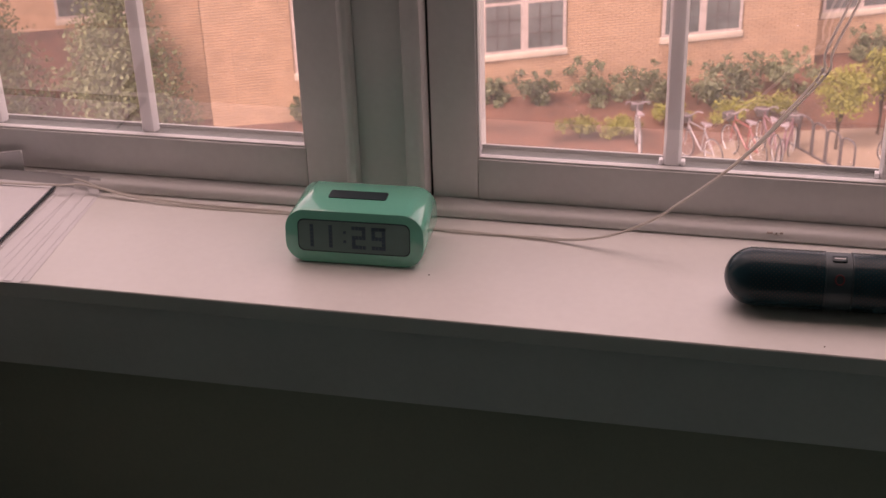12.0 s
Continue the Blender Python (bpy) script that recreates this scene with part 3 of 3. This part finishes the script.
def building():
    ob = thing("brick_building", FACADE, "buff brick building with white paired windows", "building")
    def wall_part(u0, u1, v0, v1, mat=M_MORTAR):
        return part("wall", box(u0, u1, v0, v1, -0.4, 15.5), mat, ob, smooth=False)
    main = wall_part(-6.42, 8.40, 0.014, 10)
    wing = wall_part(8.41, 26, 0.634, 10)
    left = wall_part(-8.0, -6.43, 0.62, 10)
    wall_part(-34, -8.01, 8.0, 13, M_BRICK)
    part("roof", box(-34.3, 26.3, -0.3, 13.3, 15.5, 15.9), M_STONE, ob)
    return ob, main, left, wing


house, main_wall, left_wall, wing_wall = building()
PAIRS = [(-4.40 + 4.40 * k) for k in range(-1, 6)]


def out_window(u, z, v=0.0):
    """Two tall sashes side by side in white frames over a stone sill."""
    ob = new("window")
    ob.parent = house
    ob.matrix_basis = Matrix.Translation((u, v, z))
    part("sill", box(-0.06, 2.04, -0.05, 0.10, -0.18, -0.02, 0.01), M_STONE, ob)
    part("window_frame", box(-0.02, 2.0, -0.03, 0.05, -0.02, 2.42), M_OUTWHITE, ob)
    for x in (0.06, 1.08):
        for z0 in (0.06, 1.24):
            part("pane", box(x, x + 0.84, -0.034, -0.031, z0, z0 + 1.10), M_OUTGLASS, ob, "dark pane reflecting the sky", False)
            bm = bmesh.new()
            for k in (1, 2):
                box(x + 0.84 * k / 3 - 0.012, x + 0.84 * k / 3 + 0.012, -0.045, -0.035, z0, z0 + 1.10, bm=bm)
            for k in (1, 2):
                box(x, x + 0.84, -0.044, -0.0355, z0 + 1.1 * k / 3 - 0.012, z0 + 1.1 * k / 3 + 0.012, bm=bm)
            part("glazing_bars", bm, M_RACK, ob, smooth=False)
    return ob


for row in range(4):
    for u in PAIRS:
        if u > -6.2:
            out_window(u, 1.22 + 3.6 * row, 0.62 if u > 8.4 else 0.0)
out_window(-10.25, 0.42, 7.985)
out_window(-16.5, 0.75, 7.985)


def brick_verts(u0, u1, z0, z1, y0, y1):
    e = 0.004
    return [(u0, y1, z0), (u1, y1, z0), (u1, y1, z1), (u0, y1, z1), (u0 + e, y0, z0 + e), (u1 - e, y0, z0 + e), (u1 - e, y0, z1 - e), (u0 + e, y0, z1 - e)]


BF = [(4, 5, 6, 7), (0, 1, 5, 4), (1, 2, 6, 5), (2, 3, 7, 6), (3, 0, 4, 7)]


def brickwork(u0, u1, v, height, holes, parent, singles):
    """Courses of brick in front of the mortar wall; some bricks stand as pieces of their own."""
    verts, faces = [], []
    course, lng, joint = 0.0677, 0.203, 0.016
    one = {}
    rows = int(height / course)
    rng = random.Random(3)
    for r in range(rows):
        z0 = r * course
        u = u0 - (0.5 * lng if r % 2 else 0)
        while u < u1:
            a, b = max(u, u0), min(u + lng - 0.006, u1)
            spans = [(a, b)]
            for h0, h1, g0, g1 in holes:
                if g0 < z0 + course and z0 < g1:
                    spans = [q for p0, p1 in spans for q in ((p0, min(p1, h0)), (max(p0, h1), p1)) if q[1] - q[0] > 0.02]
            for a, b in spans:
                mid = (a + b) / 2
                full = b - a > lng - 0.007
                if full and singles[0] < mid < singles[1] and singles[2] < z0 < singles[3]:
                    if "me" not in one:
                        me = bpy.data.meshes.new("brick")
                        me.from_pydata(brick_verts(0, lng - 0.006, 0, course - joint, 0.0, 0.014), [], BF)
                        me.materials.append(M_BRICK)
                        one["me"] = me
                    ob = new("brick", one["me"])
                    ob.parent = parent
                    ob.location = (a, v + rng.uniform(-0.0015, 0.0015), z0)
                else:
                    n = len(verts)
                    d = rng.uniform(-0.0015, 0.0015)
                    verts += brick_verts(a, b, z0, z0 + course - joint, v + d, v + 0.014)
                    faces += [tuple(n + k for k in f) for f in BF]
            u += lng
    me = bpy.data.meshes.new("brickwork")
    me.from_pydata(verts, [], faces)
    me.materials.append(M_BRICK)
    ob = new("brickwork", me)
    ob.parent = parent
    tagged(ob, kind="stuff")


# ---- plants ----


def leaf_cloud(n, blobs, size, seed):
    """Many small leaves scattered over uneven lumps."""
    rng = random.Random(seed)
    verts, faces = [], []
    total = sum(b[3] ** 2 for b in blobs)
    for bx, by, bz, br in blobs:
        for _ in range(int(n * br ** 2 / total)):
            d = Vector((rng.gauss(0, 1), rng.gauss(0, 1), rng.gauss(0, 1))).normalized()
            rad = br * 1.45 * (rng.random() ** 0.8) * (1 + 0.35 * noise.noise(d * 2.3 + Vector((bx, by, seed))))
            p = Vector((bx, by, bz)) + Vector((d.x, d.y, d.z * 0.9)) * rad
            if p.z < 0.02:
                continue
            s = size * rng.uniform(0.6, 1.4)
            rot = Euler((rng.uniform(-1.2, 1.2), rng.uniform(-1.2, 1.2), rng.uniform(0, 6.3))).to_matrix()
            k = len(verts)
            for q in ((-0.5, 0, 0), (0, -0.28, 0.05), (0.6, 0, 0), (0, 0.28, 0.05)):
                verts.append(p + rot @ (Vector(q) * s))
            faces += [(k, k + 1, k + 2, k + 3)]
    me = bpy.data.meshes.new("crown")
    me.from_pydata(verts, [], faces)
    return me


def plant(name, at, leaves, mat, blobs, size, seed, trunk, label, category, group):
    ob = thing(name, Matrix.Translation(at), label, category, group)
    me = leaf_cloud(leaves, blobs, size, seed)
    me.materials.append(mat)
    c = new("crown", me)
    c.parent = ob
    bm = bmesh.new()
    sweep(smooth_line([(0, 0, -0.1), (0.02 * trunk, 0.02, trunk * 0.5), (0, 0.03, trunk)], 4), max(0.018, trunk * 0.028), 7, bm, r_end=max(0.008, trunk * 0.012))
    for bx, by, bz, br in blobs[:6]:
        sweep(smooth_line([(0.01 * trunk, 0.01, trunk * 0.35), (bx * 0.4, by * 0.4, (trunk * 0.5 + bz) / 2), (bx, by, bz)], 3), max(0.009, trunk * 0.012), 5, bm, r_end=0.004)
    part("trunk", bm, M_BARK, ob)
    return ob


rng = random.Random(21)
G = GZ + 0.05
for k, (x, y, s) in enumerate(((-6.16, 29.00, 0.52), (-5.13, 29.26, 0.62), (-3.75, 29.57, 0.80), (-2.63, 29.45, 0.95), (-1.36, 29.71, 0.86), (-0.43, 30.47, 0.84), (0.70, 30.82, 0.86), (2.75, 33.2, 0.8), (4.6, 32.6, 0.6), (-10.2, 27.45, 0.5))):
    s *= 1.08
    blobs = [(rng.gauss(0, 0.36) * s, rng.gauss(0, 0.25) * s, s * rng.uniform(0.10, 0.75), s * rng.uniform(0.12, 0.26)) for _ in range(10)]
    blobs += [(rng.uniform(-0.6, 0.6) * s, rng.uniform(-0.3, 0.3) * s, s * rng.uniform(0.7, 1.15), s * rng.uniform(0.06, 0.13)) for _ in range(7)]
    plant("shrub", (x, y, G), 1500, M_LEAF_DARK, blobs, 0.095, k, 0.5 * s, "loose dark green shrub in the mulch", "shrub", "dark shrubs along the wall")
for k, (x, y, s) in enumerate(((-3.84, 27.40, 0.46), (-3.00, 27.62, 0.52), (-1.85, 28.40, 0.52), (-0.59, 28.69, 0.54), (0.53, 29.14, 0.66))):
    blobs = [(rng.gauss(0, 0.38) * s, rng.gauss(0, 0.3) * s, s * rng.uniform(0.35, 0.85), s * rng.uniform(0.16, 0.34)) for _ in range(11)]
    plant("lime_shrub", (x, y, G), 1300, M_LEAF_LIME, blobs, 0.07, 50 + k, 0.5 * s, "low rounded yellow-green shrub", "shrub", "yellow-green shrubs in the bed")
blobs = [(rng.uniform(-0.34, 0.34), rng.uniform(-0.3, 0.3), rng.uniform(0.95, 1.75), rng.uniform(0.16, 0.28)) for _ in range(11)]
plant("young_tree", (1.69, 27.50, G), 2600, M_LEAF_LIME, blobs, 0.085, 77, 1.3, "young yellow-green tree with a thin trunk", "tree", "young trees by the pavement")
plant("young_tree", (2.62, 28.44, G), 2400, M_LEAF_LIME, [(x * 0.8, y, z + 0.1, r) for x, y, z, r in blobs[::-1]], 0.085, 78, 1.3, "young yellow-green tree with a thin trunk", "tree", "young trees by the pavement")
for k, (x, y, h, w) in enumerate(((-14.18, 26.26, 4.5, 1.35), (-17.7, 25.9, 5.0, 1.5))):
    blobs = []
    for j in range(26):
        z = h * (0.12 + 0.85 * j / 25)
        rad = w * (1.05 - 0.75 * j / 25)
        a = j * 2.4
        blobs.append((rad * 0.65 * math.cos(a), rad * 0.65 * math.sin(a), z, rad * 0.48))
    plant("garden_tree", (x, y, G), 13000, M_LEAF_TREE, blobs, 0.095, 90 + k, h * 0.8, "olive green tree beside the brick building", "tree", "garden trees")

# ---- bicycles ----


def bicycle(m, paint, label):
    ob = thing("bicycle", m, label, "bicycle", "bicycles at the rack")
    for x in (-0.52, 0.52):
        circ = [(x + 0.33 * math.cos(k * math.tau / 28), 0, 0.34 + 0.33 * math.sin(k * math.tau / 28)) for k in range(28)]
        wh = part("wheel", sweep([(x + (p[0] - x) * 0.94, 0, 0.34 + (p[2] - 0.34) * 0.94) for p in circ], 0.008, 6, closed=True), M_SILVER, ob)
        part("tyre", sweep(circ, 0.017, 6, closed=True), M_TYRE, wh)
        bm = bmesh.new()
        for k in range(10):
            a = k * math.tau / 10
            sweep([(x, 0.0, 0.34), (x + 0.31 * math.cos(a), 0, 0.34 + 0.31 * math.sin(a))], 0.0025, 4, bm)
        part("spokes", bm, M_SILVER, wh)
    bm = bmesh.new()
    for a, b in (((-0.52, 0, 0.34), (-0.08, 0, 0.30)), ((-0.08, 0, 0.30), (-0.22, 0, 0.82)), ((-0.22, 0, 0.80), (0.34, 0, 0.84)), ((-0.08, 0, 0.30), (0.36, 0, 0.74)), ((0.33, 0, 0.92), (0.52, 0, 0.34)), ((-0.52, 0, 0.34), (-0.21, 0, 0.78))):
        sweep([a, b], 0.019, 7, bm)
    part("bike_frame", bm, paint, ob)
    part("handlebar", sweep(smooth_line([(0.24, -0.27, 1.0), (0.33, -0.2, 1.02), (0.33, 0, 0.97), (0.33, 0.2, 1.02), (0.24, 0.27, 1.0)], 5), 0.013, 7), M_BULB, ob)
    bm = loft([[(x * 1.0, y, z) for x, y in ((-0.36, -0.09), (-0.10, -0.025), (-0.08, 0.0), (-0.10, 0.025), (-0.36, 0.09), (-0.39, 0.0))] for z in (0.91, 0.945)])
    part("saddle", bm, M_BULB, ob)
    part("seat_post", sweep([(-0.215, 0, 0.80), (-0.235, 0, 0.91)], 0.013, 7), M_SILVER, ob)
    part("basket", box(0.42, 0.66, -0.13, 0.13, 0.78, 0.95, 0.02), M_RACK, ob)


PZ = GZ + 0.11
for x, y, a, p, lab in ((-2.49, 26.75, 100, M_BIKE_WHITE, "pale bicycle parked by the mulch bed"), (-1.15, 26.35, 128, M_BIKE_WHITE, "pale bicycle leaning at the rack"), (-0.22, 26.60, 125, M_BIKE_RED, "red bicycle parked at the rack"),
                        (0.28, 26.85, 108, M_BIKE_PINK, "pink bicycle parked at the rack"), (0.62, 26.60, 75, M_BIKE_PINK, "dull pink bicycle parked at the rack"), (2.75, 27.9, 80, M_BIKE_WHITE, "pale bicycle on the pavement"),
                        (3.25, 26.96, 20, M_BIKE_WHITE, "pale bicycle on the pavement"), (4.50, 26.45, 85, M_BIKE_WHITE, "pale bicycle on the pavement"), (5.20, 26.80, 80, M_BIKE_PINK, "dull pink bicycle on the pavement")):
    bicycle(pose(x, y, PZ, 0, 6, a), p, lab)
rack = thing("bike_rack", pose(1.25, 27.0, PZ, 0, 0, -52), "dark steel hoop bicycle rack on the pavement", "bike rack")
for k in range(5):
    x = -1.0 + 0.45 * k
    hoop = [(x, 0, 0.0), (x, 0, 0.65), (x + 0.07, 0, 0.78), (x + 0.2, 0, 0.80), (x + 0.33, 0, 0.78), (x + 0.40, 0, 0.65), (x + 0.40, 0, 0.0)]
    part("hoop", sweep(smooth_line(hoop, 4), 0.024, 8), M_RACK, rack)
part("ground_rail", box(-1.05, 1.3, -0.03, 0.03, 0.0, 0.03), M_RACK, rack)

# ---- brickwork, last ----
holes = [(u - 0.06, u + 2.04, 1.04 + 3.6 * r, 3.66 + 3.6 * r) for u in PAIRS for r in range(2)]
brickwork(-6.42, 8.40, 0.0, 5.4, holes, main_wall, (2.0, 4.4, 0.2, 1.9))
brickwork(8.41, 14.0, 0.62, 5.4, holes, wing_wall, (0, 0, 0, 0))
brickwork(-8.0, -6.43, 0.606, 5.4, [], left_wall, (0, 0, 0, 0))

□ □ □ □ □ □ □

**Stated problem**
Emit the lines of the material exactly, from its first line to the line containing "out_window(-16.5, 0.75, 7.985)", inclusive; leave every picture out.

**Solution for this problem**
12.0 s
Continue the Blender Python (bpy) script that recreates this scene with part 3 of 3. This part finishes the script.
def building():
    ob = thing("brick_building", FACADE, "buff brick building with white paired windows", "building")
    def wall_part(u0, u1, v0, v1, mat=M_MORTAR):
        return part("wall", box(u0, u1, v0, v1, -0.4, 15.5), mat, ob, smooth=False)
    main = wall_part(-6.42, 8.40, 0.014, 10)
    wing = wall_part(8.41, 26, 0.634, 10)
    left = wall_part(-8.0, -6.43, 0.62, 10)
    wall_part(-34, -8.01, 8.0, 13, M_BRICK)
    part("roof", box(-34.3, 26.3, -0.3, 13.3, 15.5, 15.9), M_STONE, ob)
    return ob, main, left, wing


house, main_wall, left_wall, wing_wall = building()
PAIRS = [(-4.40 + 4.40 * k) for k in range(-1, 6)]


def out_window(u, z, v=0.0):
    """Two tall sashes side by side in white frames over a stone sill."""
    ob = new("window")
    ob.parent = house
    ob.matrix_basis = Matrix.Translation((u, v, z))
    part("sill", box(-0.06, 2.04, -0.05, 0.10, -0.18, -0.02, 0.01), M_STONE, ob)
    part("window_frame", box(-0.02, 2.0, -0.03, 0.05, -0.02, 2.42), M_OUTWHITE, ob)
    for x in (0.06, 1.08):
        for z0 in (0.06, 1.24):
            part("pane", box(x, x + 0.84, -0.034, -0.031, z0, z0 + 1.10), M_OUTGLASS, ob, "dark pane reflecting the sky", False)
            bm = bmesh.new()
            for k in (1, 2):
                box(x + 0.84 * k / 3 - 0.012, x + 0.84 * k / 3 + 0.012, -0.045, -0.035, z0, z0 + 1.10, bm=bm)
            for k in (1, 2):
                box(x, x + 0.84, -0.044, -0.0355, z0 + 1.1 * k / 3 - 0.012, z0 + 1.1 * k / 3 + 0.012, bm=bm)
            part("glazing_bars", bm, M_RACK, ob, smooth=False)
    return ob


for row in range(4):
    for u in PAIRS:
        if u > -6.2:
            out_window(u, 1.22 + 3.6 * row, 0.62 if u > 8.4 else 0.0)
out_window(-10.25, 0.42, 7.985)
out_window(-16.5, 0.75, 7.985)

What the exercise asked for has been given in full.